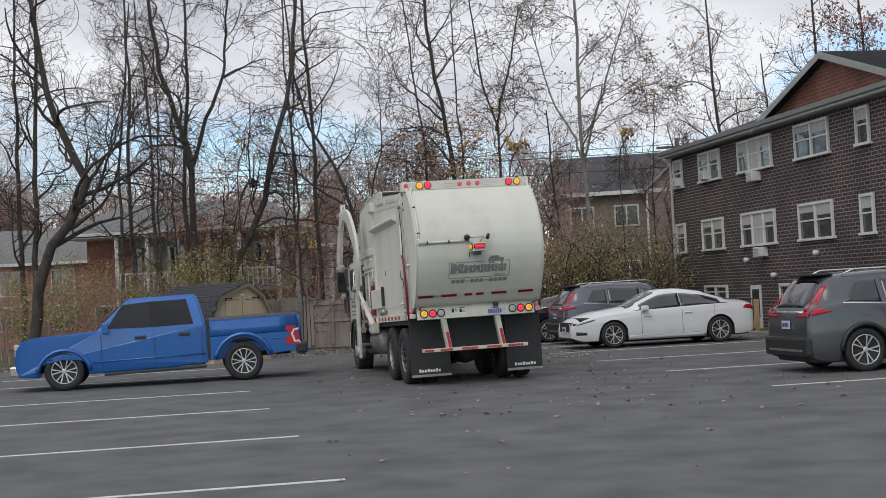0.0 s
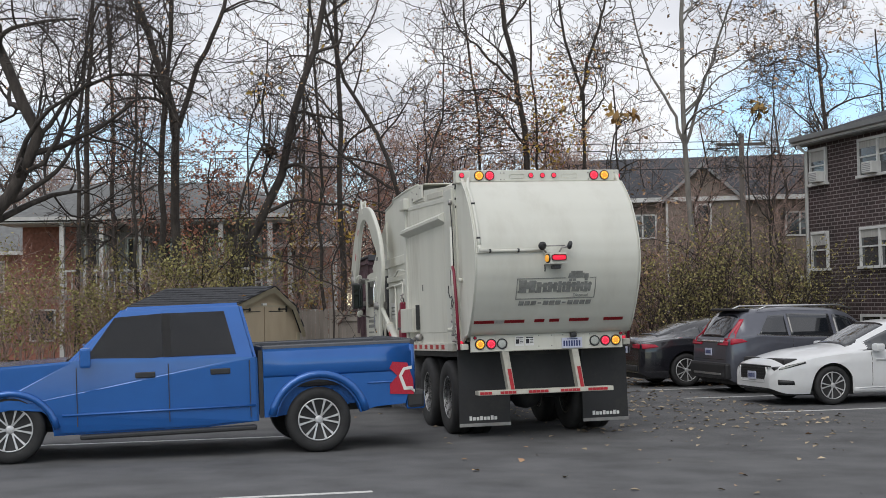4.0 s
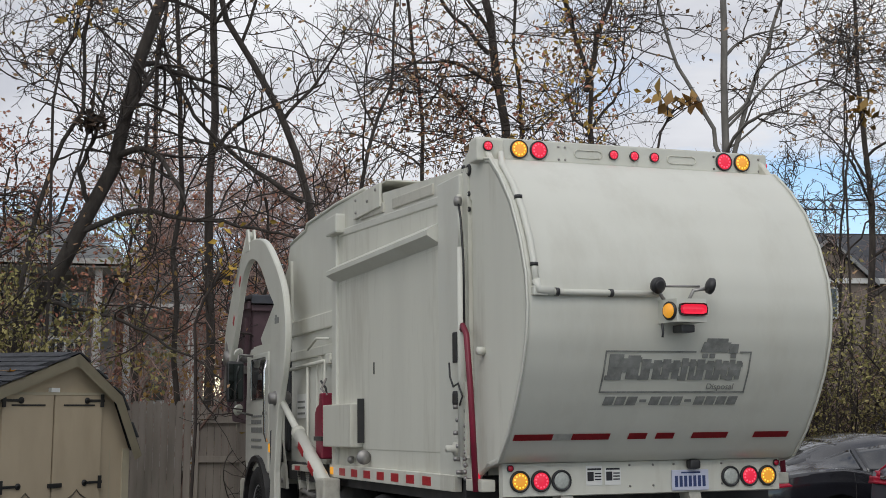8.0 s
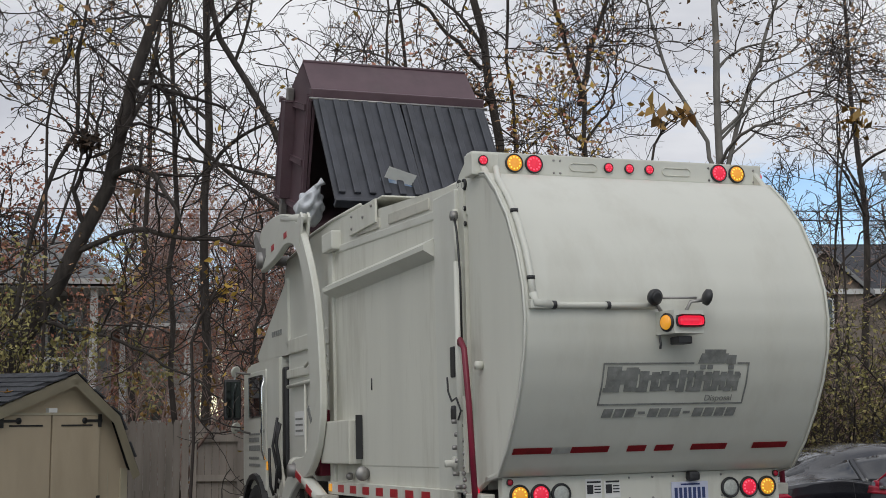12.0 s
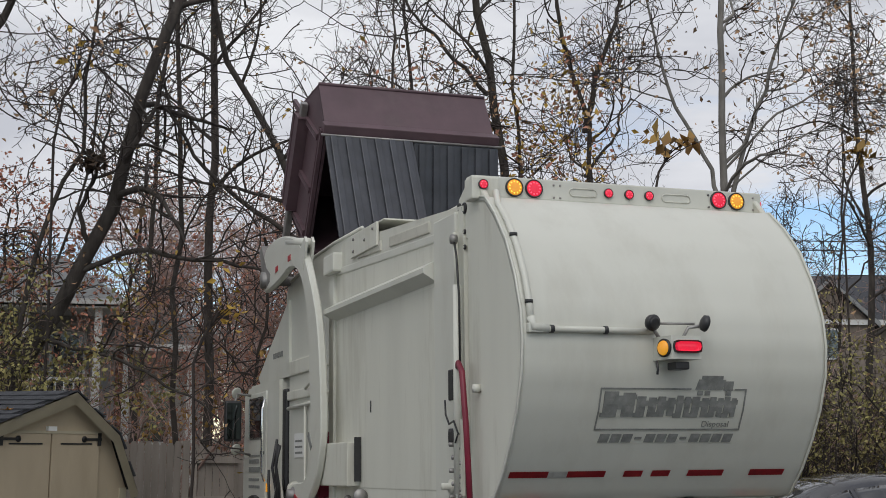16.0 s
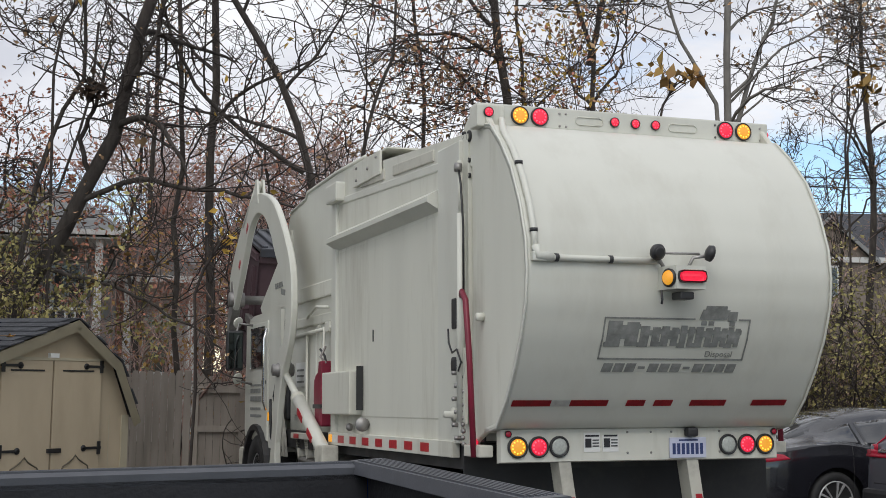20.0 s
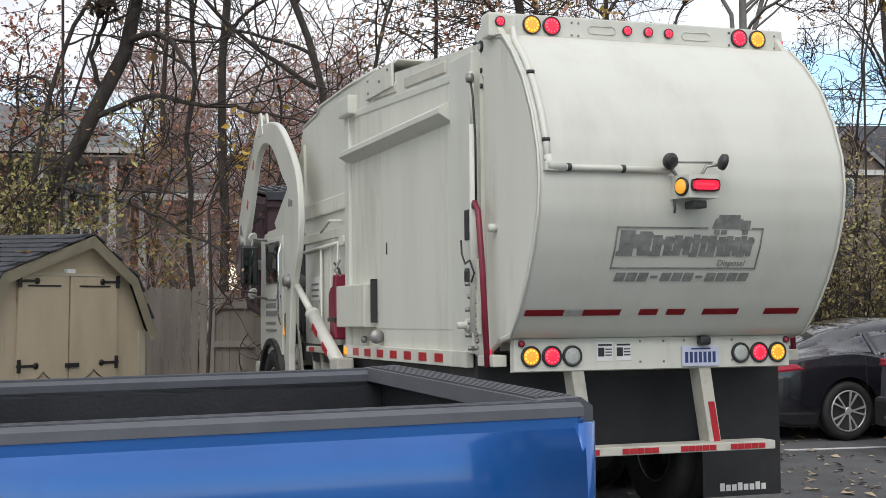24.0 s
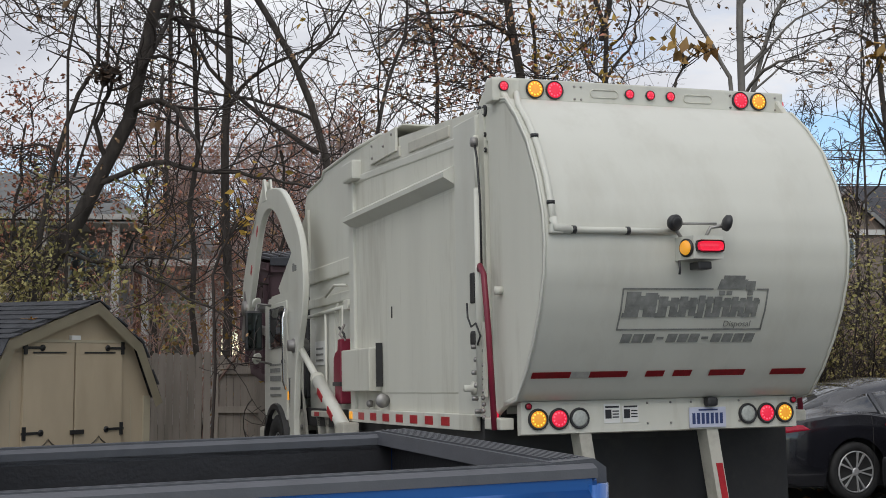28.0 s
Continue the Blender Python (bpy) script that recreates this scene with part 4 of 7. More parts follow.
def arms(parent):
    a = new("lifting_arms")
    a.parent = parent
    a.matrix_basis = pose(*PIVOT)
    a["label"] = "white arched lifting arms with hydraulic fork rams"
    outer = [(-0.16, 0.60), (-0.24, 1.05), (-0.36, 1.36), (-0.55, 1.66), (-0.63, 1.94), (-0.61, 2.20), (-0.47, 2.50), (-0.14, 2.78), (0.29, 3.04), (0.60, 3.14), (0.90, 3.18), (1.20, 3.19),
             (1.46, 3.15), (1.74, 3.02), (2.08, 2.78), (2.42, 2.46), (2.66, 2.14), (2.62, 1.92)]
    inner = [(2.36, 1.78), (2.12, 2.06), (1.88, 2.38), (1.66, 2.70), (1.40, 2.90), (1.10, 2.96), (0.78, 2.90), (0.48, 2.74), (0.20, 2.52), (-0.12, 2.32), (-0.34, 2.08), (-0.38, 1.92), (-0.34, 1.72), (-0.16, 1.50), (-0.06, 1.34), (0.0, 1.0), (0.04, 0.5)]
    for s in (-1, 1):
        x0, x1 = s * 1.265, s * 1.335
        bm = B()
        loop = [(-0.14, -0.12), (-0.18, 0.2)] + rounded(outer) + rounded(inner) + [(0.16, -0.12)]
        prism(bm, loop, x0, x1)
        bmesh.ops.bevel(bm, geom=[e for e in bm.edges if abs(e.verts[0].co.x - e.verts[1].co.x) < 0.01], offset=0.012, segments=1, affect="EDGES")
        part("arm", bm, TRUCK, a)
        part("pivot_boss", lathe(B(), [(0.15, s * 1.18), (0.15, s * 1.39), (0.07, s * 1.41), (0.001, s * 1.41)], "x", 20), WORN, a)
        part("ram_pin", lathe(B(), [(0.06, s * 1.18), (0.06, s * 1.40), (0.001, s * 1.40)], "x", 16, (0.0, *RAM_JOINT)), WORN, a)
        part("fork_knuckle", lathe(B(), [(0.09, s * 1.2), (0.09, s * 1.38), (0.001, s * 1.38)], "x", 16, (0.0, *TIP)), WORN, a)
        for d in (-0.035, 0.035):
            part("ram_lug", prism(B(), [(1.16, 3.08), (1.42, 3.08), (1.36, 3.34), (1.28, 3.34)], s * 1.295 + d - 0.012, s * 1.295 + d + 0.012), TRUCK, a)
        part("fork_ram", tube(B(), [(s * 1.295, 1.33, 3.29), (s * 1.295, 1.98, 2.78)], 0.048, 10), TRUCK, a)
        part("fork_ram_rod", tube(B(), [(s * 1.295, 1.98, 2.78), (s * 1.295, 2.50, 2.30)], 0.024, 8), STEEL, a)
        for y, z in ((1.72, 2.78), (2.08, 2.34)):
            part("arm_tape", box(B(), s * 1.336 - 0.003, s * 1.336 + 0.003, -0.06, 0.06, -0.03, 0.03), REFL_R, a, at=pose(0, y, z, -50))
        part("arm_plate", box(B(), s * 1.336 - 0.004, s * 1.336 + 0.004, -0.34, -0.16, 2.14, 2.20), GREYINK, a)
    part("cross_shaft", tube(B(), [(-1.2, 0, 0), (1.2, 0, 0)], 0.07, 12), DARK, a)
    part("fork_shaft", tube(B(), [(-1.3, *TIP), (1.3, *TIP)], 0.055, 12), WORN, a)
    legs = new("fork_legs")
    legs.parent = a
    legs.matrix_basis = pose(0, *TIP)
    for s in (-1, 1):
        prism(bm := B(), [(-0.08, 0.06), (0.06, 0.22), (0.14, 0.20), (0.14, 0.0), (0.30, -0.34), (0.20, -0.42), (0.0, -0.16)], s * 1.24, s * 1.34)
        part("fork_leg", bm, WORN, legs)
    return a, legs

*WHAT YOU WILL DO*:
Collect the lines of the data that carry the word "with".

*OUTPUT OF THE TASK*:
Continue the Blender Python (bpy) script that recreates this scene with part 4 of 7. More parts follow.
    a["label"] = "white arched lifting arms with hydraulic fork rams"